Pour parler ainsi à un grand de la terre, il fallait avoir reçu des preuves antérieures de sa bienveillance.

Le concert dans la salle du Conservatoire n’eut point lieu sans accidents. Alexis Dupont, l’un des solistes, fut pris d’un enrouement subit, la veille du concert, un trio avec chœurs fut chanté sans chœurs, par la faute des choristes qui manquèrent leur entrée ; quant à la cantate d’Orphée, qui figurait sur le programme, on se vit obligé de la supprimer, à cause des défaillances de l’orchestre. Nos virtuoses parisiens ont fait, sous le rapport de la science et du mécanisme, d’immenses progrès ; ils riraient bien aujourd’hui des difficultés qui ont arrêté l’archet de leurs ancêtres. Bien entendu, le concert ne rapporta rien à celui qui l’avait organisé ; mais M. Fétis, qui faisait autorité, dit, un soir, dans un salon, le dos tourné vers la cheminée et en se chauffant les jambes : — Voilà un début qui promet !… — Et cette parole de M. Fétis fut très-répétée.

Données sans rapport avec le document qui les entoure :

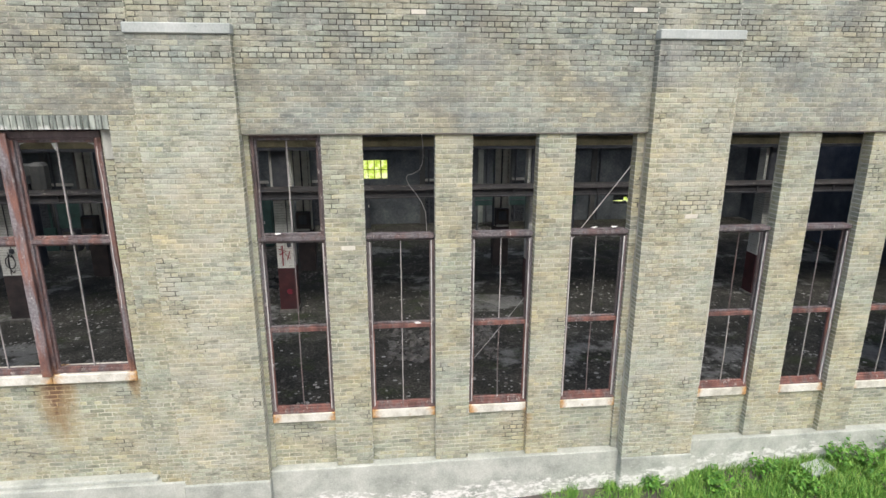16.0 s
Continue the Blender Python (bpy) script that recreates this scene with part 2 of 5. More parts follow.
def plinth_concrete():
    """Grey concrete with scraps of white paint near the ground in the east and black damp runs in the west."""
    m, t, b = nodes("stained_plinth_concrete")
    g = t.nodes.new("ShaderNodeNewGeometry")
    xyz = t.nodes.new("ShaderNodeSeparateXYZ")
    t.links.new(g.outputs["Position"], xyz.inputs[0])
    x, z = xyz.outputs[0], xyz.outputs[2]
    col = ramp(t, noise_at(t, 1.5, 6, rough=0.68), [(0.34, (0.29, 0.312, 0.283)), (0.5, (0.42, 0.445, 0.408)), (0.66, (0.55, 0.57, 0.528))])
    col = mix(t, 0.5, col, ramp(t, noise_at(t, 45, 4), [(0.3, (0.65, 0.65, 0.65)), (0.7, (1.25, 1.25, 1.25))]), "MULTIPLY")
    rise = math_node(t, "MULTIPLY", math_node(t, "DIVIDE", math_node(t, "SUBTRACT", x, 20.5), 4.5, True), 0.34)
    edge = math_node(t, "SUBTRACT", math_node(t, "ADD", z, math_node(t, "MULTIPLY", noise_at(t, 1.6, 7, (0.8, 1, 2.4), 0.72), -1.25)), rise)
    flake = math_node(t, "MULTIPLY", math_node(t, "GREATER_THAN", x, 9.4), ramp(t, math_node(t, "MULTIPLY", edge, -1.0), [(0.30, (0, 0, 0)), (0.36, (1, 1, 1))]))
    gone = ramp(t, noise_at(t, 7, 6, (1, 1, 2.0), 0.72), [(0.45, (0, 0, 0)), (0.54, (1, 1, 1))])
    col = mix(t, math_node(t, "MULTIPLY", math_node(t, "MULTIPLY", flake, gone), 0.85), col, (0.75, 0.755, 0.735))
    crumb = ramp(t, noise_at(t, 6, 6, (1, 1, 3), 0.75), [(0.66, (0, 0, 0)), (0.70, (1, 1, 1))])
    col = mix(t, math_node(t, "MULTIPLY", crumb, 0.7), col, (0.74, 0.73, 0.70))
    west = math_node(t, "LESS_THAN", x, 2.05)
    moss = ramp(t, noise_at(t, 0.9, 7, (1.0, 1, 0.8), 0.7), [(0.38, (0, 0, 0)), (0.52, (0.92, 0.92, 0.92))])
    col = mix(t, math_node(t, "MULTIPLY", west, moss), col, ramp(t, noise_at(t, 9, 5), [(0.35, (0.10, 0.092, 0.042)), (0.65, (0.25, 0.225, 0.12))]))
    damp = ramp(t, noise_at(t, 1.3, 8, (1.0, 1, 0.9), 0.72), [(0.53, (0, 0, 0)), (0.63, (0.8, 0.8, 0.8))])
    col = mix(t, math_node(t, "MULTIPLY", west, damp), col, ramp(t, noise_at(t, 16, 4), [(0.35, (0.035, 0.035, 0.03)), (0.65, (0.11, 0.105, 0.08))]))
    t.links.new(col, b.inputs["Base Color"])
    b.inputs["Roughness"].default_value = 0.9
    bump(t, b, math_node(t, "ADD", noise_at(t, 14, 5), crumb), 0.5, 0.012)
    return m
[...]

Dès lors, on commença, dans le monde musical, à compter sur Berlioz ; on le considéra comme un élève qui prenait des licences fatales, qui s’affranchissait du joug et qu’il faudrait ramener à la vertu ; mais son prix de Rome, obtenu en 1830, au bruit du canon des barricades, n’étonna personne. Le prix, cette année-là, fut partagé entre deux concurrents ;

  1. Lettre autographe, vendue par M. Laverdet : 30 mars, 1863.